## Data block
********
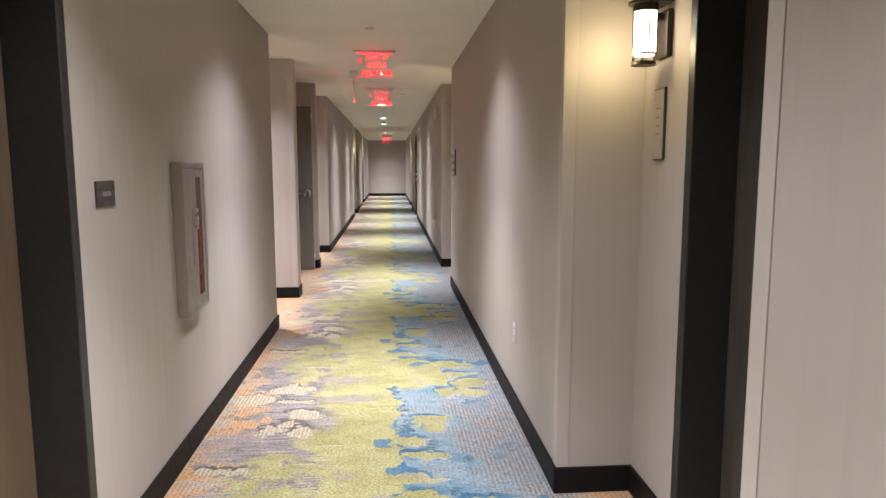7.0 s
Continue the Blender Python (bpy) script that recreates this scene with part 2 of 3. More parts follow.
def carpet_material():
    n = Nodes("patterned_carpet")
    p = n.coords()
    sep = n.node("ShaderNodeSeparateXYZ", 0, None, Vector=p).node
    x, y = sep.outputs[0], sep.outputs[1]
    v = n.math("WRAP", n.math("SUBTRACT", y, 5.64), REPEAT + 0.72, 0.72)
    turn = n.math("MULTIPLY", y, 2 * math.pi / REPEAT)
    r = REPEAT / (2 * math.pi)
    # a closed ring makes every noise repeat with the pattern
    ring = n.node("ShaderNodeCombineXYZ", 0, None, X=x, Y=n.math("MULTIPLY", n.math("COSINE", turn), r), Z=n.math("MULTIPLY", n.math("SINE", turn), r))
    half = (0.5, 0.5, 0.5)
    tear = n.vec("SUBTRACT", n.noise(ring, 6.0, 2.0, out=1), half)
    lobe = n.vec("SUBTRACT", n.noise(n.vec("ADD", ring, (1.3, 0.0, 0.0)), 13.0, 1.0, out=1), half)
    fray = n.vec("SUBTRACT", n.noise(n.vec("MULTIPLY", ring, (0.7, 1.2, 1.2)), 24.0, 4.0, 0.65, out=1), half)
    brush = n.math("SUBTRACT", n.noise(n.vec("MULTIPLY", ring, (5.0, 70.0, 70.0)), 1.0, 2.0, 0.6), 0.5)
    flat = n.node("ShaderNodeCombineXYZ", 0, None, X=x, Y=v)
    q = n.vec("MULTIPLY_ADD", tear, (0.08, 0.10, 0.0), flat)
    q = n.vec("MULTIPLY_ADD", lobe, (0.12, 0.13, 0.0), q)
    isle = n.vec("MULTIPLY_ADD", fray, (0.085, 0.075, 0.0), q)
    q = n.vec("MULTIPLY_ADD", fray, (0.075, 0.075, 0.0), q)
    q = n.vec("ADD", q, n.node("ShaderNodeCombineXYZ", 0, None, X=n.math("MULTIPLY", brush, 0.07)))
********
Transcribe the material exactly, keeping every word and none of the pictures.

## Complete response
7.0 s
Continue the Blender Python (bpy) script that recreates this scene with part 2 of 3. More parts follow.
def carpet_material():
    n = Nodes("patterned_carpet")
    p = n.coords()
    sep = n.node("ShaderNodeSeparateXYZ", 0, None, Vector=p).node
    x, y = sep.outputs[0], sep.outputs[1]
    v = n.math("WRAP", n.math("SUBTRACT", y, 5.64), REPEAT + 0.72, 0.72)
    turn = n.math("MULTIPLY", y, 2 * math.pi / REPEAT)
    r = REPEAT / (2 * math.pi)
    # a closed ring makes every noise repeat with the pattern
    ring = n.node("ShaderNodeCombineXYZ", 0, None, X=x, Y=n.math("MULTIPLY", n.math("COSINE", turn), r), Z=n.math("MULTIPLY", n.math("SINE", turn), r))
    half = (0.5, 0.5, 0.5)
    tear = n.vec("SUBTRACT", n.noise(ring, 6.0, 2.0, out=1), half)
    lobe = n.vec("SUBTRACT", n.noise(n.vec("ADD", ring, (1.3, 0.0, 0.0)), 13.0, 1.0, out=1), half)
    fray = n.vec("SUBTRACT", n.noise(n.vec("MULTIPLY", ring, (0.7, 1.2, 1.2)), 24.0, 4.0, 0.65, out=1), half)
    brush = n.math("SUBTRACT", n.noise(n.vec("MULTIPLY", ring, (5.0, 70.0, 70.0)), 1.0, 2.0, 0.6), 0.5)
    flat = n.node("ShaderNodeCombineXYZ", 0, None, X=x, Y=v)
    q = n.vec("MULTIPLY_ADD", tear, (0.08, 0.10, 0.0), flat)
    q = n.vec("MULTIPLY_ADD", lobe, (0.12, 0.13, 0.0), q)
    isle = n.vec("MULTIPLY_ADD", fray, (0.085, 0.075, 0.0), q)
    q = n.vec("MULTIPLY_ADD", fray, (0.075, 0.075, 0.0), q)
    q = n.vec("ADD", q, n.node("ShaderNodeCombineXYZ", 0, None, X=n.math("MULTIPLY", brush, 0.07)))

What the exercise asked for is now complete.